Nordstrom Technology is also exploring running Kubernetes on bare metal on premises. “If we can build an on-premises Kubernetes cluster,” says Patel, “we could bring the power of cloud to provision resources fast on premises. Then for the developer, their interface is Kubernetes; they might not even realize or care that their services are now deployed on premises because they’re only working with Kubernetes.” For that reason, Patel is eagerly following Kubernetes’ development of multi-cluster capabilities. “With cluster federation, we can have our on-premise as the primary cluster and the cloud as a secondary burstable cluster,” he says. “So, when there is an anniversary sale or Black Friday sale, and we need more containers—we can go to the cloud.”

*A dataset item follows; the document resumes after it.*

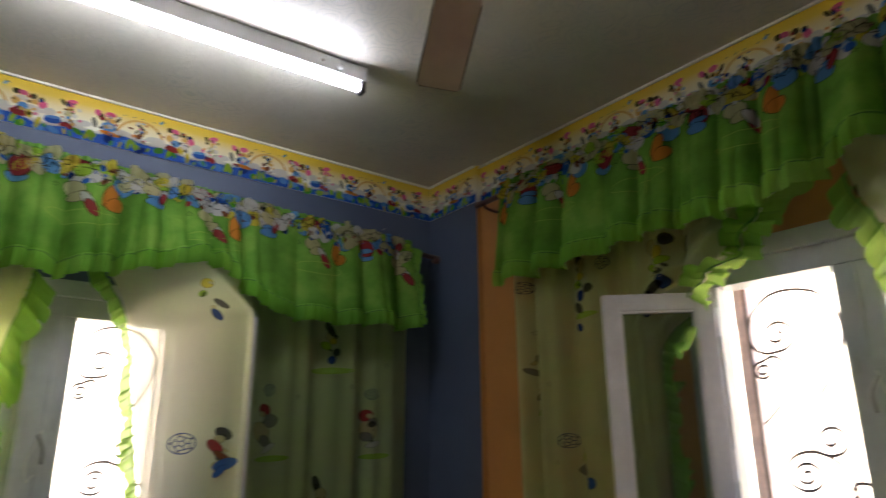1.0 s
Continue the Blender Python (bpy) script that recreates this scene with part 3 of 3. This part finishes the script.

That kind of possibility—as well as the impact that Grigoriu and Patel’s team has already delivered using Kubernetes—is what led Nordstrom on its cloud native journey in the first place. “The way the retail environment is today, we are trying to build responsiveness and flexibility where we can,” says Grigoriu. “Kubernetes makes it easy to: bring efficiency to both the Dev and Ops side of the equation. It’s a win-win.”